▶ [Exercise]: Without including any images, repeat the data exactly.

Recorded data
— begin —

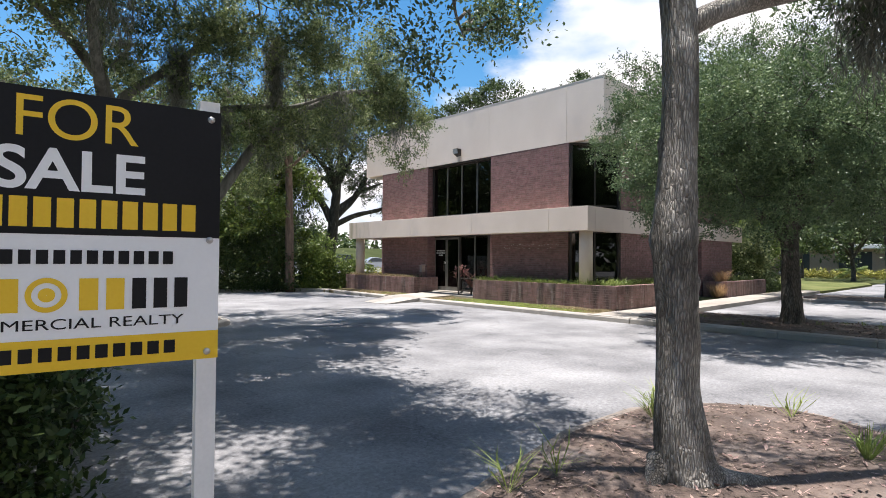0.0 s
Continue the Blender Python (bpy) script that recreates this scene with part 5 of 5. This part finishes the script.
hedge("hedge", [(4.6, 25.6), (8.6, 23.7), (11.4, 22.5)], 1.9, 3.1, M_HEDGE, "tall dense dark green hedge along the lot", 5600, 0.12, seed=2, per=9)
hedge("shrub", [(11.8, 22.5), (13.1, 21.9)], 1.6, 2.2, M_LEAF_BRIGHT, "tall bright green leafy shrub beside the hedge", 900, 0.13, seed=3)
hedge("shrub", [(12.9, 21.45), (15.0, 21.9)], 1.3, 1.35, M_LEAF_BRIGHT, "bright green leafy shrub by the canopy column", 480, 0.13, seed=4)
hedge("shrub", [(14.8, 21.3), (17.2, 21.6)], 1.0, 0.9, M_YELLOW, "yellow-green flowering shrub behind the planter", 420, 0.08, seed=5)
hedge("shrub", [(27.4, 8.6), (30.2, 9.4)], 2.6, 3.6, M_LEAF, "tall green shrub at the rear corner of the office", 1500, 0.13, seed=6)
hedge("shrub", [(27.6, 7.6), (28.8, 7.5)], 0.9, 0.7, M_HEDGE, "low dark shrub at the end of the side walk", 300, 0.08, seed=7)
hedge("shrub", [(-2.6, 4.3), (-0.15, 3.75)], 1.6, 1.25, M_HEDGE, "clipped dark green shrub behind the sale sign", 3600, 0.07, seed=8, base_z=0.0, per=11)
hedge("flower_hedge", [(60, 14.5), (64, 2.0), (63, -14)], 1.4, 0.6, M_YELLOW, "low yellow-green hedge before a brown building", 1100, 0.2, seed=9)
hedge("hedge", [(-3, 28.2), (3.4, 26.2), (5.0, 25.7)], 1.8, 4.4, M_HEDGE, "tall dark hedge behind the utility cabinet", 2600, 0.14, seed=10)


def tufts(name, areas, n, height, wide, lean, mat, label, z, seed, kind="stuff", category="grass", fray=0.0, bare=False):
    """Grass over plan rectangles (x0, y0, x1, y1)."""
    rng = np.random.default_rng(seed)
    size = np.array([(x1 - x0) * (y1 - y0) for x0, y0, x1, y1 in areas])
    pick = rng.choice(len(areas), n, p=size / size.sum())
    a = np.array(areas)[pick]
    u = rng.random((n, 2))
    pts = np.stack([a[:, 0] + (a[:, 2] - a[:, 0]) * u[:, 0], a[:, 1] + (a[:, 3] - a[:, 1]) * u[:, 1], np.full(n, z)], 1)
    if bare:                                       # thin where it is trodden, at the corner and in spots
        keep = [noise.noise(Vector((p[0] * 1.6, p[1] * 1.2, 9.0))) + rng.normal(0, 0.2) > max(-0.3, 0.8 - 0.5 * (p[1] - 7.0), 0.9 * min(p[1] - 12.7, 0.8) if p[1] < 14 else 0.1) for p in pts]
        pts = pts[keep]
    if fray:                                       # ragged patches with blurred ends
        pts[:, 1] += rng.normal(0, fray, n)
        pts = pts[[noise.noise(Vector((p[0] * 1.7, p[1] * 1.1, 4.0))) + rng.normal(0, 0.15) > -0.05 for p in pts]]
        pts = pts[((pts[:, 1] > 6.98) & (pts[:, 1] < 13.7)) | ((pts[:, 1] > 15.9) & (pts[:, 1] < 20.6))]
    return single(name, quads(name, blades(pts, height, wide, lean, rng)), mat, label, category, kind=kind)


tufts("verge_grass", [(11.88, 7.0, 13.02, 13.2), (12.3, 15.9, 13.02, 17.0)], 27000, 0.055, 0.008, 0.8, M_BLADE, "short green grass of the verge", 0.108, 1, bare=True)
tufts("dry_grass", [(12.75, 7.0, 13.03, 9.0), (11.92, 7.25, 13.0, 8.9), (11.9, 12.6, 13.2, 13.6), (12.1, 15.9, 13.0, 20.3)], 21000, 0.06, 0.010, 1.1, M_BLADE_DRY, "dry yellow patches in the verge", 0.112, 2, fray=0.3)


def clump(name, x, y, z, n, height, wide, lean, spread, mat, label, category, group="", seed=0):
    rng = np.random.default_rng(seed + int(x * 100) + int(y * 10))
    pts = np.array((x, y, z)) + rng.normal(0, 1, (n, 3)) * np.array((spread, spread, 0.0))
    leaves = blades(pts - np.array((0, 0, 0.01)), height, wide, lean, rng)
    plant = Form().add([(x, y, z - 0.02)] + [tuple(q) for leaf in leaves for q in leaf[1:]], [(0, 3 * k + 1, 3 * k + 2, 3 * k + 3) for k in range(n)])
    return single(name, plant, mat, label, category, group, base=(x, y, z))


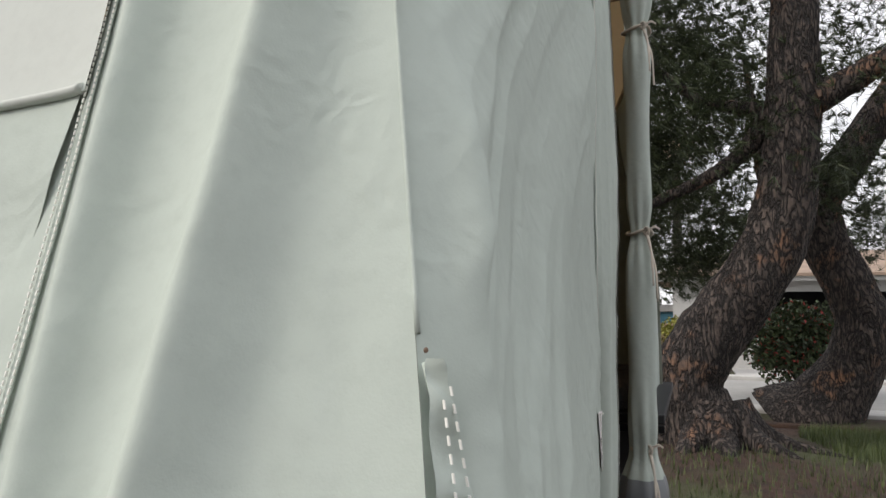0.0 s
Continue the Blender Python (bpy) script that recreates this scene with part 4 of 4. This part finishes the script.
base = grid("satin", label_fn, 20, 16, CLOTH_WHITE, label, "white satin tape")
for b0, b1, lift in ((0.004, 0.004, 0.004),):
    stitches("stitching", [label_at(a, 0.004, 0.004) for a in np.linspace(0.002, LW - 0.002, 20)], (0, -1, 0), base, 0.004, 0.003, 0.001)
for a in (0.003, LW - 0.003):
    stitches("stitching", [label_at(a, b, 0.004) for b in np.linspace(0.002, LH - 0.002, 20)], (0, -1, 0), base, 0.004, 0.003, 0.001)


def stroke(name, a0, a1, b0, b1, mat_, lift=0.0031):
    quad = [label_at(a, b, l) for l in (lift - 0.0005, lift) for a, b in ((a0, b0), (a1, b0), (a1, b1), (a0, b1))]
    return mesh_ob(name, quad, [(4, 5, 6, 7), (3, 2, 1, 0), (0, 1, 5, 4), (1, 2, 6, 5), (2, 3, 7, 6), (3, 0, 4, 7)], mat_, base, "", False)


for k in range(7):
    stroke("print_bar", 0.012 + 0.0057 * k, 0.0162 + 0.0057 * k, 0.0385 - 0.0003 * k, 0.0485 - 0.0003 * k, INK)
for k in range(4):
    stroke("print_bar", 0.0875 + 0.0055 * k, 0.0916 + 0.0055 * k, 0.0375, 0.0470, INK)
stroke("print_rule", 0.012, 0.058, 0.0525, 0.0540, INK)
stroke("print_rule", 0.086, 0.109, 0.0505, 0.0520, INK)
for nm, grow, mat_, lift, lb in (("emblem_rim", 0.0012, INK, 0.0030, "thin dark rim"), ("emblem", 0.0, YELLOW, 0.0033, "plain round yellow emblem")):
    em = [label_at(0.0715 + (0.0132 + grow) * math.cos(q), 0.036 - (0.0138 + grow) * math.sin(q), lift) for q in np.linspace(0, 2 * math.pi, 33)[:-1]]
    mesh_ob(nm, em, [tuple(range(32))], mat_, base, lb, False)
em = [label_at(0.0715 + 0.0105 * math.cos(q), 0.037 - 0.0030 * math.sin(q) - 0.006 * math.cos(q) + 0.004 * math.cos(2 * q), 0.0036) for q in np.linspace(0, 2 * math.pi, 19)[:-1]]
mesh_ob("emblem_mark", em, [tuple(range(18))], INK, base, "plain dark mark", False)
font = bpy.data.curves.new("tagline", "FONT")
font.body, font.size, font.extrude = "JUMP-UP TENT TRAILER", 0.0085, 0.0003
tmp = bpy.data.objects.new("tagline", font)
scene.collection.objects.link(tmp)
txt = bpy.data.meshes.new_from_object(tmp.evaluated_get(bpy.context.evaluated_depsgraph_get()))
bpy.data.objects.remove(tmp)
wid = max(v.co.x for v in txt.vertices)
for v in txt.vertices:
    v.co = label_at(0.018 + v.co.x / wid * 0.084, 0.0655 - 0.04 * v.co.x / wid * 0.084 - v.co.y, 0.0030 + v.co.z)
txt.materials.append(INK)
tob = new("tagline", txt)
tob.parent = base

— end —

▶ [Problem solution]:
0.0 s
Continue the Blender Python (bpy) script that recreates this scene with part 5 of 5. This part finishes the script.
hedge("hedge", [(4.6, 25.6), (8.6, 23.7), (11.4, 22.5)], 1.9, 3.1, M_HEDGE, "tall dense dark green hedge along the lot", 5600, 0.12, seed=2, per=9)
hedge("shrub", [(11.8, 22.5), (13.1, 21.9)], 1.6, 2.2, M_LEAF_BRIGHT, "tall bright green leafy shrub beside the hedge", 900, 0.13, seed=3)
hedge("shrub", [(12.9, 21.45), (15.0, 21.9)], 1.3, 1.35, M_LEAF_BRIGHT, "bright green leafy shrub by the canopy column", 480, 0.13, seed=4)
hedge("shrub", [(14.8, 21.3), (17.2, 21.6)], 1.0, 0.9, M_YELLOW, "yellow-green flowering shrub behind the planter", 420, 0.08, seed=5)
hedge("shrub", [(27.4, 8.6), (30.2, 9.4)], 2.6, 3.6, M_LEAF, "tall green shrub at the rear corner of the office", 1500, 0.13, seed=6)
hedge("shrub", [(27.6, 7.6), (28.8, 7.5)], 0.9, 0.7, M_HEDGE, "low dark shrub at the end of the side walk", 300, 0.08, seed=7)
hedge("shrub", [(-2.6, 4.3), (-0.15, 3.75)], 1.6, 1.25, M_HEDGE, "clipped dark green shrub behind the sale sign", 3600, 0.07, seed=8, base_z=0.0, per=11)
hedge("flower_hedge", [(60, 14.5), (64, 2.0), (63, -14)], 1.4, 0.6, M_YELLOW, "low yellow-green hedge before a brown building", 1100, 0.2, seed=9)
hedge("hedge", [(-3, 28.2), (3.4, 26.2), (5.0, 25.7)], 1.8, 4.4, M_HEDGE, "tall dark hedge behind the utility cabinet", 2600, 0.14, seed=10)


def tufts(name, areas, n, height, wide, lean, mat, label, z, seed, kind="stuff", category="grass", fray=0.0, bare=False):
    """Grass over plan rectangles (x0, y0, x1, y1)."""
    rng = np.random.default_rng(seed)
    size = np.array([(x1 - x0) * (y1 - y0) for x0, y0, x1, y1 in areas])
    pick = rng.choice(len(areas), n, p=size / size.sum())
    a = np.array(areas)[pick]
    u = rng.random((n, 2))
    pts = np.stack([a[:, 0] + (a[:, 2] - a[:, 0]) * u[:, 0], a[:, 1] + (a[:, 3] - a[:, 1]) * u[:, 1], np.full(n, z)], 1)
    if bare:                                       # thin where it is trodden, at the corner and in spots
        keep = [noise.noise(Vector((p[0] * 1.6, p[1] * 1.2, 9.0))) + rng.normal(0, 0.2) > max(-0.3, 0.8 - 0.5 * (p[1] - 7.0), 0.9 * min(p[1] - 12.7, 0.8) if p[1] < 14 else 0.1) for p in pts]
        pts = pts[keep]
    if fray:                                       # ragged patches with blurred ends
        pts[:, 1] += rng.normal(0, fray, n)
        pts = pts[[noise.noise(Vector((p[0] * 1.7, p[1] * 1.1, 4.0))) + rng.normal(0, 0.15) > -0.05 for p in pts]]
        pts = pts[((pts[:, 1] > 6.98) & (pts[:, 1] < 13.7)) | ((pts[:, 1] > 15.9) & (pts[:, 1] < 20.6))]
    return single(name, quads(name, blades(pts, height, wide, lean, rng)), mat, label, category, kind=kind)


tufts("verge_grass", [(11.88, 7.0, 13.02, 13.2), (12.3, 15.9, 13.02, 17.0)], 27000, 0.055, 0.008, 0.8, M_BLADE, "short green grass of the verge", 0.108, 1, bare=True)
tufts("dry_grass", [(12.75, 7.0, 13.03, 9.0), (11.92, 7.25, 13.0, 8.9), (11.9, 12.6, 13.2, 13.6), (12.1, 15.9, 13.0, 20.3)], 21000, 0.06, 0.010, 1.1, M_BLADE_DRY, "dry yellow patches in the verge", 0.112, 2, fray=0.3)


def clump(name, x, y, z, n, height, wide, lean, spread, mat, label, category, group="", seed=0):
    rng = np.random.default_rng(seed + int(x * 100) + int(y * 10))
    pts = np.array((x, y, z)) + rng.normal(0, 1, (n, 3)) * np.array((spread, spread, 0.0))
    leaves = blades(pts - np.array((0, 0, 0.01)), height, wide, lean, rng)
    plant = Form().add([(x, y, z - 0.02)] + [tuple(q) for leaf in leaves for q in leaf[1:]], [(0, 3 * k + 1, 3 * k + 2, 3 * k + 3) for k in range(n)])
    return single(name, plant, mat, label, category, group, base=(x, y, z))


0.0 s
Continue the Blender Python (bpy) script that recreates this scene with part 4 of 4. This part finishes the script.
base = grid("satin", label_fn, 20, 16, CLOTH_WHITE, label, "white satin tape")
for b0, b1, lift in ((0.004, 0.004, 0.004),):
    stitches("stitching", [label_at(a, 0.004, 0.004) for a in np.linspace(0.002, LW - 0.002, 20)], (0, -1, 0), base, 0.004, 0.003, 0.001)
for a in (0.003, LW - 0.003):
    stitches("stitching", [label_at(a, b, 0.004) for b in np.linspace(0.002, LH - 0.002, 20)], (0, -1, 0), base, 0.004, 0.003, 0.001)


def stroke(name, a0, a1, b0, b1, mat_, lift=0.0031):
    quad = [label_at(a, b, l) for l in (lift - 0.0005, lift) for a, b in ((a0, b0), (a1, b0), (a1, b1), (a0, b1))]
    return mesh_ob(name, quad, [(4, 5, 6, 7), (3, 2, 1, 0), (0, 1, 5, 4), (1, 2, 6, 5), (2, 3, 7, 6), (3, 0, 4, 7)], mat_, base, "", False)


for k in range(7):
    stroke("print_bar", 0.012 + 0.0057 * k, 0.0162 + 0.0057 * k, 0.0385 - 0.0003 * k, 0.0485 - 0.0003 * k, INK)
for k in range(4):
    stroke("print_bar", 0.0875 + 0.0055 * k, 0.0916 + 0.0055 * k, 0.0375, 0.0470, INK)
stroke("print_rule", 0.012, 0.058, 0.0525, 0.0540, INK)
stroke("print_rule", 0.086, 0.109, 0.0505, 0.0520, INK)
for nm, grow, mat_, lift, lb in (("emblem_rim", 0.0012, INK, 0.0030, "thin dark rim"), ("emblem", 0.0, YELLOW, 0.0033, "plain round yellow emblem")):
    em = [label_at(0.0715 + (0.0132 + grow) * math.cos(q), 0.036 - (0.0138 + grow) * math.sin(q), lift) for q in np.linspace(0, 2 * math.pi, 33)[:-1]]
    mesh_ob(nm, em, [tuple(range(32))], mat_, base, lb, False)
em = [label_at(0.0715 + 0.0105 * math.cos(q), 0.037 - 0.0030 * math.sin(q) - 0.006 * math.cos(q) + 0.004 * math.cos(2 * q), 0.0036) for q in np.linspace(0, 2 * math.pi, 19)[:-1]]
mesh_ob("emblem_mark", em, [tuple(range(18))], INK, base, "plain dark mark", False)
font = bpy.data.curves.new("tagline", "FONT")
font.body, font.size, font.extrude = "JUMP-UP TENT TRAILER", 0.0085, 0.0003
tmp = bpy.data.objects.new("tagline", font)
scene.collection.objects.link(tmp)
txt = bpy.data.meshes.new_from_object(tmp.evaluated_get(bpy.context.evaluated_depsgraph_get()))
bpy.data.objects.remove(tmp)
wid = max(v.co.x for v in txt.vertices)
for v in txt.vertices:
    v.co = label_at(0.018 + v.co.x / wid * 0.084, 0.0655 - 0.04 * v.co.x / wid * 0.084 - v.co.y, 0.0030 + v.co.z)
txt.materials.append(INK)
tob = new("tagline", txt)
tob.parent = base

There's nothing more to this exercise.